- [Challenge] Your task is to quote exactly the run of lines that starts at the line containing "More parts follow." and ends at the line containing "(1, 1, 0.25))", including both.

---- Items

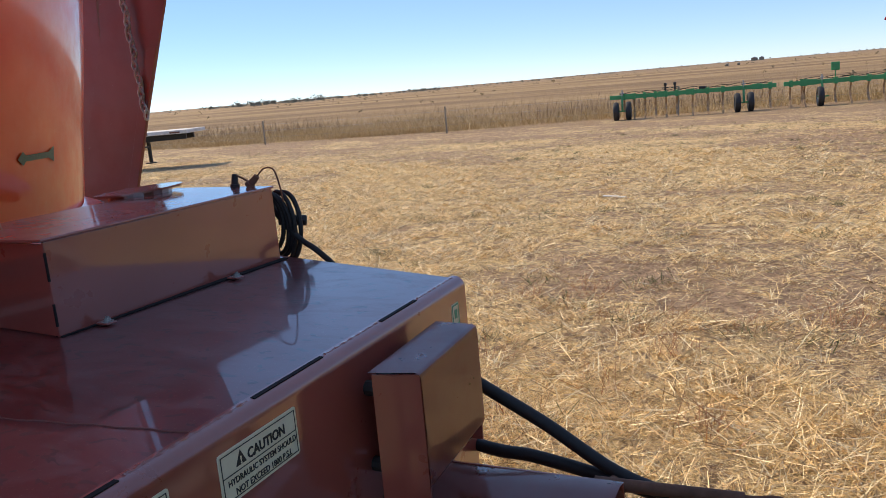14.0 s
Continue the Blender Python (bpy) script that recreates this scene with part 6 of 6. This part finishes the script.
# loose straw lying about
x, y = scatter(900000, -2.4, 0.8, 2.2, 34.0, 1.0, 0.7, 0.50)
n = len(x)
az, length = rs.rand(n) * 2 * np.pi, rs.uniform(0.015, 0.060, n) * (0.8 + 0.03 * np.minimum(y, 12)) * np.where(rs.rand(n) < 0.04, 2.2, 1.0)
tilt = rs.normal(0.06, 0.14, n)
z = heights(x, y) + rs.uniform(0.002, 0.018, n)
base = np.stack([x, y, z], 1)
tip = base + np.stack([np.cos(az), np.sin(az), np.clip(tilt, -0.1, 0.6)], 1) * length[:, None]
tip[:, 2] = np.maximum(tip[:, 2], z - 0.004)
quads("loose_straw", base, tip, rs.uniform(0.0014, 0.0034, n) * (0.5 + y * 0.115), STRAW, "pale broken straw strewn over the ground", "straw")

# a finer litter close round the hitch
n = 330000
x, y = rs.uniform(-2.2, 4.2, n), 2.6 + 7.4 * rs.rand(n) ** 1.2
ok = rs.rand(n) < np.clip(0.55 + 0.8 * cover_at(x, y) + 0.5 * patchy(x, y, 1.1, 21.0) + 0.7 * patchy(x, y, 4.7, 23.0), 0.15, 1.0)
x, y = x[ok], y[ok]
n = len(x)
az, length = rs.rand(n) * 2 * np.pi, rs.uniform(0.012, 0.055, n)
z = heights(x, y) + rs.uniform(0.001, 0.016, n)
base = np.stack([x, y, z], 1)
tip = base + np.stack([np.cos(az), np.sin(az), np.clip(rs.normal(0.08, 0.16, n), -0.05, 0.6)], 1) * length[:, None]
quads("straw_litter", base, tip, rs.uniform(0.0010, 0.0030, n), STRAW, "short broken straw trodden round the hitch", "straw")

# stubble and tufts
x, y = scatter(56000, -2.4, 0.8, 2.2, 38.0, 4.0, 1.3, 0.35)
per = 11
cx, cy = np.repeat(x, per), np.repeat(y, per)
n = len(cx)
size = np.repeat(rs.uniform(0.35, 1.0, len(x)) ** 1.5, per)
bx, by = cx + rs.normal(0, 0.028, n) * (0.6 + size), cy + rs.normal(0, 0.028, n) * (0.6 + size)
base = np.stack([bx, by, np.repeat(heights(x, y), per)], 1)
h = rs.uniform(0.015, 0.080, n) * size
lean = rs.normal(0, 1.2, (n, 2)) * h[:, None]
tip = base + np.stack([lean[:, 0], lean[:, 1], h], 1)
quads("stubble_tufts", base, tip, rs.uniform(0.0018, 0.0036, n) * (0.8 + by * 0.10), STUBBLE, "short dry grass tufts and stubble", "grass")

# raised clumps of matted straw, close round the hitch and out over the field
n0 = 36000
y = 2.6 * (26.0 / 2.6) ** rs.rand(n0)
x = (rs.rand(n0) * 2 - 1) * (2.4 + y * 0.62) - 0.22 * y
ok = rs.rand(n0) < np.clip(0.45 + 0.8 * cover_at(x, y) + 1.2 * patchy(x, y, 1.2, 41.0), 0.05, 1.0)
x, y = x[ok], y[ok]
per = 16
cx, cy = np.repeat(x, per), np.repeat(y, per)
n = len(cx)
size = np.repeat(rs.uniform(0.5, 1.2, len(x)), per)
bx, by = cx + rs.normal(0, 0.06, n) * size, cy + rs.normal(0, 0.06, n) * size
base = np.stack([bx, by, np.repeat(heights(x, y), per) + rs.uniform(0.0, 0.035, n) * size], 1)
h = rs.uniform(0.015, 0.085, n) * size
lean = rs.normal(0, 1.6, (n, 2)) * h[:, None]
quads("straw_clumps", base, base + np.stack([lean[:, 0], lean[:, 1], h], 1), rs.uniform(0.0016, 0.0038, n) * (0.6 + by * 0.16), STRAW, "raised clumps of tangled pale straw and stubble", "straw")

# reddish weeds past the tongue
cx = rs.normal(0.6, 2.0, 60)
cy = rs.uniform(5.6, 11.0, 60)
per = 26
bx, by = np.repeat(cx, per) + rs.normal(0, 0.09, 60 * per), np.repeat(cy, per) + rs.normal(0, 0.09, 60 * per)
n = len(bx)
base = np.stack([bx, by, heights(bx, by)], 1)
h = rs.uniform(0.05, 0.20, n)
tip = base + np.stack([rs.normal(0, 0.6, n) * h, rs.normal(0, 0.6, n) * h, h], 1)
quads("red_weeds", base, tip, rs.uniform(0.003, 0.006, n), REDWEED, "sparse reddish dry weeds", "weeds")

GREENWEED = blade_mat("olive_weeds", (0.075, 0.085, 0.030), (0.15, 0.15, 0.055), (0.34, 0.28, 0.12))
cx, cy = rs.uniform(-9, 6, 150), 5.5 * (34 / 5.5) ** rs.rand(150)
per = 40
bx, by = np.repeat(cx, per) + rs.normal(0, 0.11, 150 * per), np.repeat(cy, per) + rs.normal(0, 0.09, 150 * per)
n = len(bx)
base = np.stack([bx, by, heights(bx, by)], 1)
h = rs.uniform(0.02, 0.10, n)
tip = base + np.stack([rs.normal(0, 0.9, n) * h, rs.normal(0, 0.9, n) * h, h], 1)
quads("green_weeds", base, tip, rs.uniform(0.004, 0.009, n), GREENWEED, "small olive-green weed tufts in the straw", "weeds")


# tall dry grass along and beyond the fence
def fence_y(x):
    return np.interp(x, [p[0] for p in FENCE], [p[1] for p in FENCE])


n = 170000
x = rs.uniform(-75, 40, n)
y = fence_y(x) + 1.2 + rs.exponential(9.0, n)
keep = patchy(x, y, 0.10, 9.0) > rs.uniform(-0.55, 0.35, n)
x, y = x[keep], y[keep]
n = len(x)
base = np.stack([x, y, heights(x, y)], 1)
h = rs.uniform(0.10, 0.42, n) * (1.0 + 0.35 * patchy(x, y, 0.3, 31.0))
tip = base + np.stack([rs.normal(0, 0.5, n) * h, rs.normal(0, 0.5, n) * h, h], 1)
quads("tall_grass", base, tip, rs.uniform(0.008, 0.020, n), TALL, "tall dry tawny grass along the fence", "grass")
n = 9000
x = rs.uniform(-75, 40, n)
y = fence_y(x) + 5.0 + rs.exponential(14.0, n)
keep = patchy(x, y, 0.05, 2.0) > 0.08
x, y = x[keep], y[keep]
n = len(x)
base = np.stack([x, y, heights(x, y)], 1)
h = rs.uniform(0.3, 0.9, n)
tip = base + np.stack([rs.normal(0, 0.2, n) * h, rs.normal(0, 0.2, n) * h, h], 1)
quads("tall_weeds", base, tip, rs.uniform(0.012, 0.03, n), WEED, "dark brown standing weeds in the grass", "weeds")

--------
---- Items

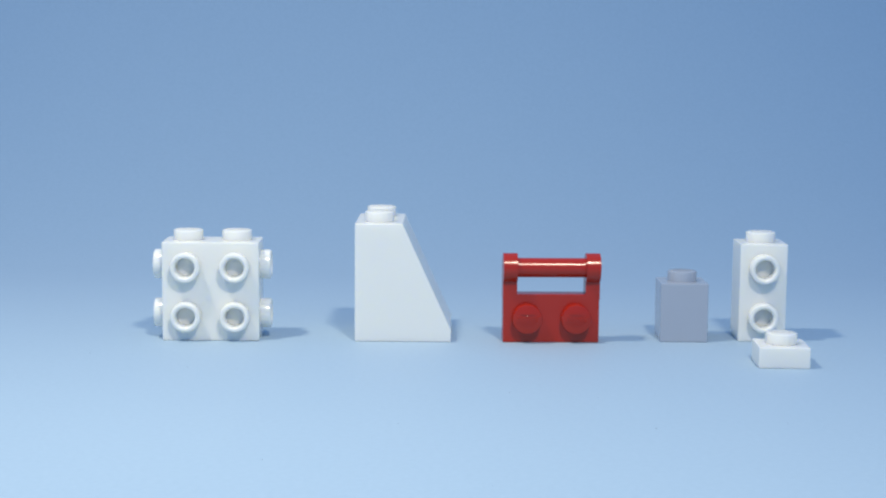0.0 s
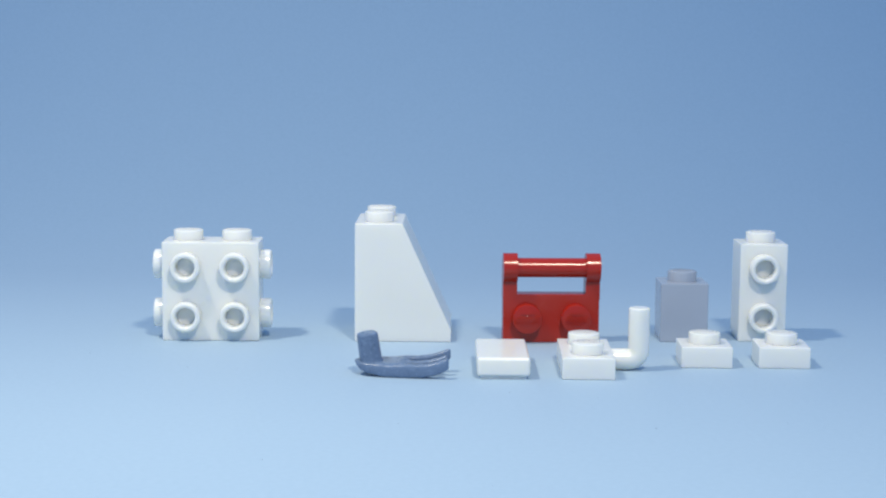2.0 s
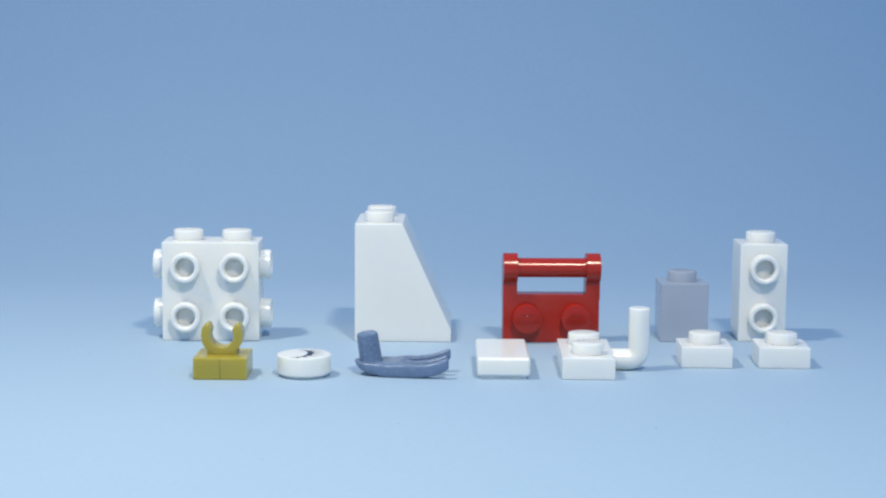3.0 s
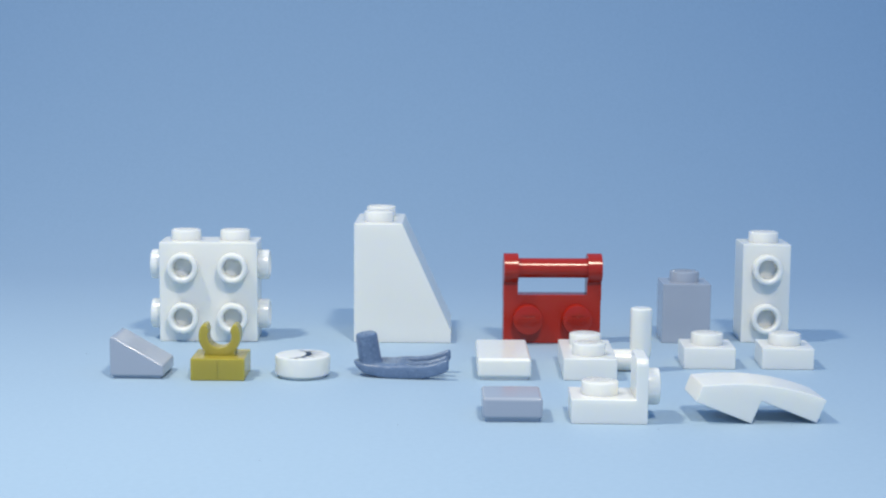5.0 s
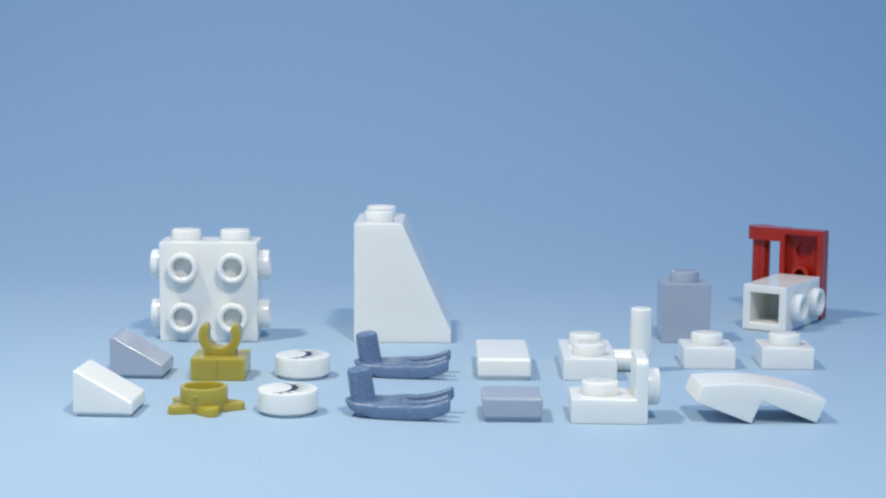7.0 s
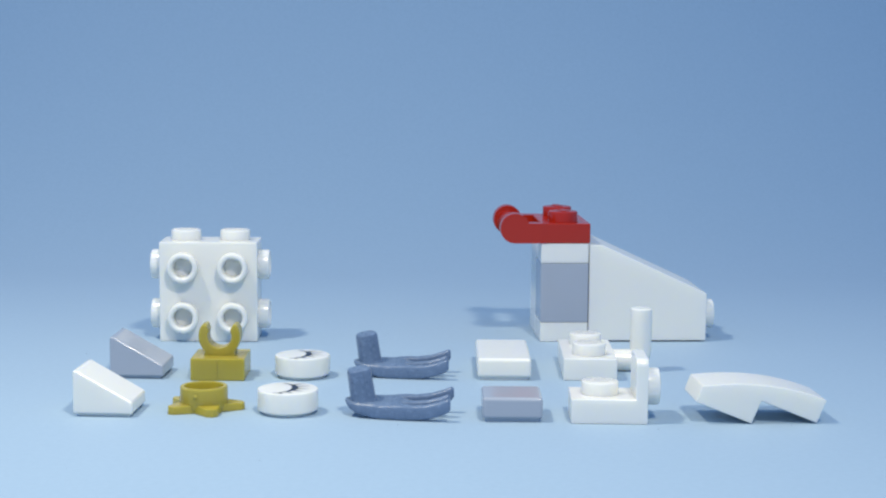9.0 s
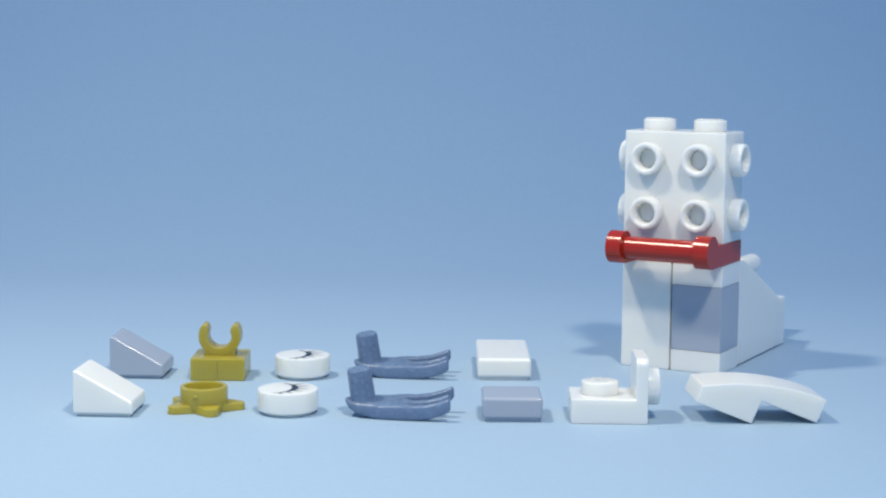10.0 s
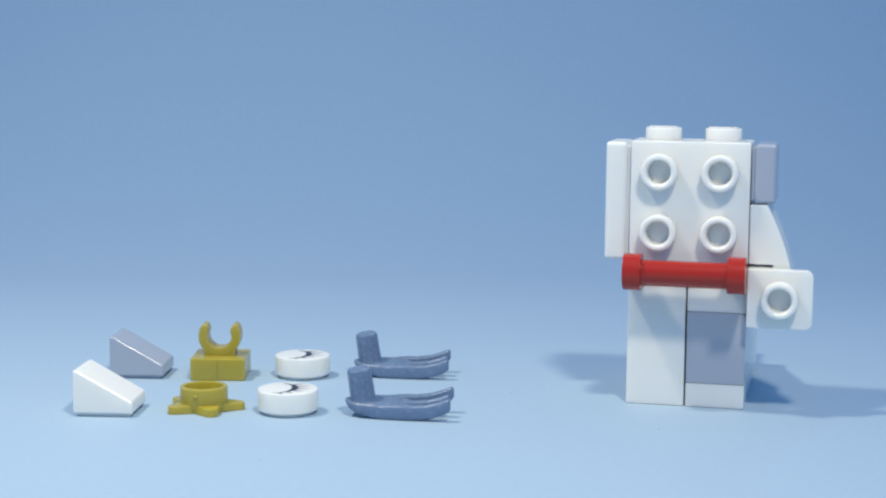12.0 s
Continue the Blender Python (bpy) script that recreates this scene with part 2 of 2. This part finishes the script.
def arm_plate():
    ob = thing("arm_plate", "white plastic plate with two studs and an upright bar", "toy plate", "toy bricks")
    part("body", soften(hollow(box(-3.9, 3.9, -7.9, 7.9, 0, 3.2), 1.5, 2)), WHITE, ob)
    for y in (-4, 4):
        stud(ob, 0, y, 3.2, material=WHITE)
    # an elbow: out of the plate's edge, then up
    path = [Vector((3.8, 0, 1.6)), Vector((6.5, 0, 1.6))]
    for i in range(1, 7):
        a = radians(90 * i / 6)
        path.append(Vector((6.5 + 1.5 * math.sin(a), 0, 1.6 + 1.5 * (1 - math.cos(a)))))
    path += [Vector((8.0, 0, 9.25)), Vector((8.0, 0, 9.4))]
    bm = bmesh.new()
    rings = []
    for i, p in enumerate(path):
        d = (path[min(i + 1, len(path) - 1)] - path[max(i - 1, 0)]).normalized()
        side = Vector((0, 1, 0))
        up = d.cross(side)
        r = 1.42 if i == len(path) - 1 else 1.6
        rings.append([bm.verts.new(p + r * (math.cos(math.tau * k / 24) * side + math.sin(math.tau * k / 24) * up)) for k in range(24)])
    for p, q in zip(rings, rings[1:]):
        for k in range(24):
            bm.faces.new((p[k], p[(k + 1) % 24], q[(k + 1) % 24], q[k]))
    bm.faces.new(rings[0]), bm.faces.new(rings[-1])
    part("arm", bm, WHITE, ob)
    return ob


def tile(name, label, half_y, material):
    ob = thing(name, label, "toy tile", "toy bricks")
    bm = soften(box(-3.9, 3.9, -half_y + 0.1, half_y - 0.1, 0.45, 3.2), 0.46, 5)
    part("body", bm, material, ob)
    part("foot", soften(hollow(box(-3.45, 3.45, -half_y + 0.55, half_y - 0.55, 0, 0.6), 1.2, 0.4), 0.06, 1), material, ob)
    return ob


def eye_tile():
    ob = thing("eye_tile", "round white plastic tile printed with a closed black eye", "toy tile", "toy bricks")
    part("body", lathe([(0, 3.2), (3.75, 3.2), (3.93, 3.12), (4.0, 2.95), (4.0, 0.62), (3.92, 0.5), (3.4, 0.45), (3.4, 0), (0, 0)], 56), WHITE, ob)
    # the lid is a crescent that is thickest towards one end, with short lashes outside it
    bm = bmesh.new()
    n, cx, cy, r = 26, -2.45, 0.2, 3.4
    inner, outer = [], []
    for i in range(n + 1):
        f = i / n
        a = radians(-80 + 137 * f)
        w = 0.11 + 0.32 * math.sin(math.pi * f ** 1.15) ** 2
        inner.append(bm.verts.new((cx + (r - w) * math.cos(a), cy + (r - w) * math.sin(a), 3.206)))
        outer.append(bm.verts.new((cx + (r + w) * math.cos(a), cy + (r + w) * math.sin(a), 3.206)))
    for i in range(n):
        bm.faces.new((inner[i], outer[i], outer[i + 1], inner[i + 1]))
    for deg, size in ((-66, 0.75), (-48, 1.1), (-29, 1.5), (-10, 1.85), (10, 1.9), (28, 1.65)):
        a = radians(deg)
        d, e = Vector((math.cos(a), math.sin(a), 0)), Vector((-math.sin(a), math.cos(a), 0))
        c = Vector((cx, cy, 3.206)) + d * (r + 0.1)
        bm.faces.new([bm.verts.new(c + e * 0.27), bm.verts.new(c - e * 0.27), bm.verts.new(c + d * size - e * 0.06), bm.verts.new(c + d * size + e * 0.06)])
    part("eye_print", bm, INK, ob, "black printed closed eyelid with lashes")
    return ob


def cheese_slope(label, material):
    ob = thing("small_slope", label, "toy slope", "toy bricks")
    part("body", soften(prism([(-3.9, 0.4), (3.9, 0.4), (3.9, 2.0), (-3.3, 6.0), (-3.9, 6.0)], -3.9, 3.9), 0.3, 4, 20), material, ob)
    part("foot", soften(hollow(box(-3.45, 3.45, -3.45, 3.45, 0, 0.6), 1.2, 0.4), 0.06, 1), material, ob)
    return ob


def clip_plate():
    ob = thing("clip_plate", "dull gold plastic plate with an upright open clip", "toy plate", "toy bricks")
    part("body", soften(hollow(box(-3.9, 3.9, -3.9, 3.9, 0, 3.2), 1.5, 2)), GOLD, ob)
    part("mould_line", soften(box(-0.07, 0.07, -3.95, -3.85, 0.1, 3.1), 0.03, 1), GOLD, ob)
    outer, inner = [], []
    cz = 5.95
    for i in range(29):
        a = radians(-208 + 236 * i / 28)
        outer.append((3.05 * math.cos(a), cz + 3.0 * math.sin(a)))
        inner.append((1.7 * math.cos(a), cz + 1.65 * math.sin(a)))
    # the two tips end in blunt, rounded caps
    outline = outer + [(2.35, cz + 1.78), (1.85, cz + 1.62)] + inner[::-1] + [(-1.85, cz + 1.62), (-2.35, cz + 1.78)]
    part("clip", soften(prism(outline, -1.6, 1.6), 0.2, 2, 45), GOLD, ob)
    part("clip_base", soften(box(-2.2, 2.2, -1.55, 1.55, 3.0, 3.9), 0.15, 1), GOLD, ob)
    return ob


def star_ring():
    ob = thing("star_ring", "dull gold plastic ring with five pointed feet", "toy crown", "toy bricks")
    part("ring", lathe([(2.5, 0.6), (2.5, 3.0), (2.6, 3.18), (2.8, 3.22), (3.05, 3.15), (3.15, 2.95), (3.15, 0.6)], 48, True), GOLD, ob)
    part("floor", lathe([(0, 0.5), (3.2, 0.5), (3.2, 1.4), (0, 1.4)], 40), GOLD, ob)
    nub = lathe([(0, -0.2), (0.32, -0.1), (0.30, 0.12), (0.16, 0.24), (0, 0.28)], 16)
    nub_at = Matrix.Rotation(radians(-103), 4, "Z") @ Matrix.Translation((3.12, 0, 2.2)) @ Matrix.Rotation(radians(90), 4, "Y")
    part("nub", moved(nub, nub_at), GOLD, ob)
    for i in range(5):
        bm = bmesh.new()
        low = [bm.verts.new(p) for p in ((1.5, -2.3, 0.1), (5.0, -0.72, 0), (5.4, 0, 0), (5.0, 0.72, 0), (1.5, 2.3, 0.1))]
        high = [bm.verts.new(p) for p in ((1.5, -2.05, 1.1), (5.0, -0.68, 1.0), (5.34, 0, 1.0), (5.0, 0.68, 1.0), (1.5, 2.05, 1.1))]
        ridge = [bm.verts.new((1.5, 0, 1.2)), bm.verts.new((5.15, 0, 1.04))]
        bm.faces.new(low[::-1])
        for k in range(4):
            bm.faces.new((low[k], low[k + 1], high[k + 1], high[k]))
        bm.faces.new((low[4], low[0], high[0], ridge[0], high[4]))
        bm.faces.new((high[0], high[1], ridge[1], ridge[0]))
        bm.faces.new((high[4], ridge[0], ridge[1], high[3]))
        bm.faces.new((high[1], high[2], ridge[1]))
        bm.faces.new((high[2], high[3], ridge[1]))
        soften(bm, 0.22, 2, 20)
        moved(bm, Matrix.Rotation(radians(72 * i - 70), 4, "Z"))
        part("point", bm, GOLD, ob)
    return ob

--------
---- Items

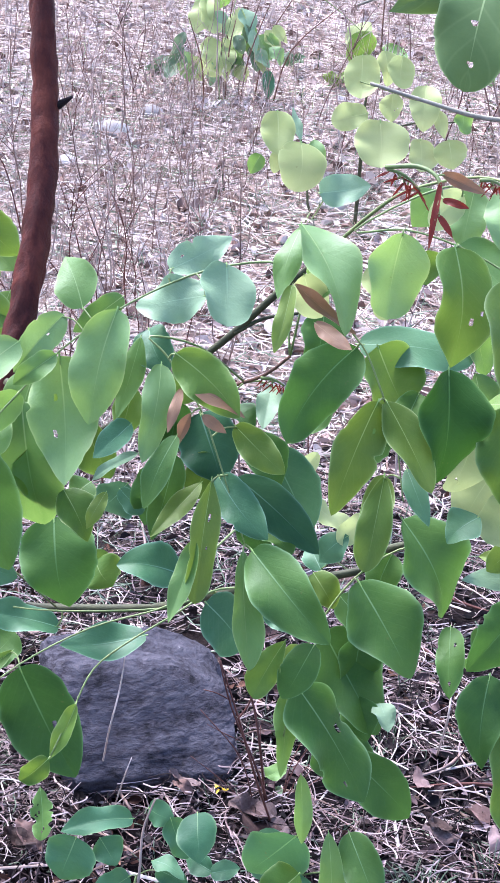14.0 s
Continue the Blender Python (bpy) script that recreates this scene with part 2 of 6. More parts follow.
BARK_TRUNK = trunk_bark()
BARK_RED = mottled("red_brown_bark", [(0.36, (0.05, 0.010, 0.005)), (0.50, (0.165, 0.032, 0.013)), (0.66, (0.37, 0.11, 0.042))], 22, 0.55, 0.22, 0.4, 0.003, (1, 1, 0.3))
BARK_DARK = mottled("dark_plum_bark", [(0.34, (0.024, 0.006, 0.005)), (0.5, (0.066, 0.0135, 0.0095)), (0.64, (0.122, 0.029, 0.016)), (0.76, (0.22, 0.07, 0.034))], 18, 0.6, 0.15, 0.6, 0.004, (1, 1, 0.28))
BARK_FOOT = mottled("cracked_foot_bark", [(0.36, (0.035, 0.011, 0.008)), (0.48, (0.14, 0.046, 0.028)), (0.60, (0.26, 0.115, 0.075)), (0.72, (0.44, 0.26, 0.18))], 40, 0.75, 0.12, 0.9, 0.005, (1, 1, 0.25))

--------

- [Output of the exercise]
Continue the Blender Python (bpy) script that recreates this scene with part 2 of 6. More parts follow.
BARK_TRUNK = trunk_bark()
BARK_RED = mottled("red_brown_bark", [(0.36, (0.05, 0.010, 0.005)), (0.50, (0.165, 0.032, 0.013)), (0.66, (0.37, 0.11, 0.042))], 22, 0.55, 0.22, 0.4, 0.003, (1, 1, 0.3))
BARK_DARK = mottled("dark_plum_bark", [(0.34, (0.024, 0.006, 0.005)), (0.5, (0.066, 0.0135, 0.0095)), (0.64, (0.122, 0.029, 0.016)), (0.76, (0.22, 0.07, 0.034))], 18, 0.6, 0.15, 0.6, 0.004, (1, 1, 0.28))
BARK_FOOT = mottled("cracked_foot_bark", [(0.36, (0.035, 0.011, 0.008)), (0.48, (0.14, 0.046, 0.028)), (0.60, (0.26, 0.115, 0.075)), (0.72, (0.44, 0.26, 0.18))], 40, 0.75, 0.12, 0.9, 0.005, (1, 1, 0.25))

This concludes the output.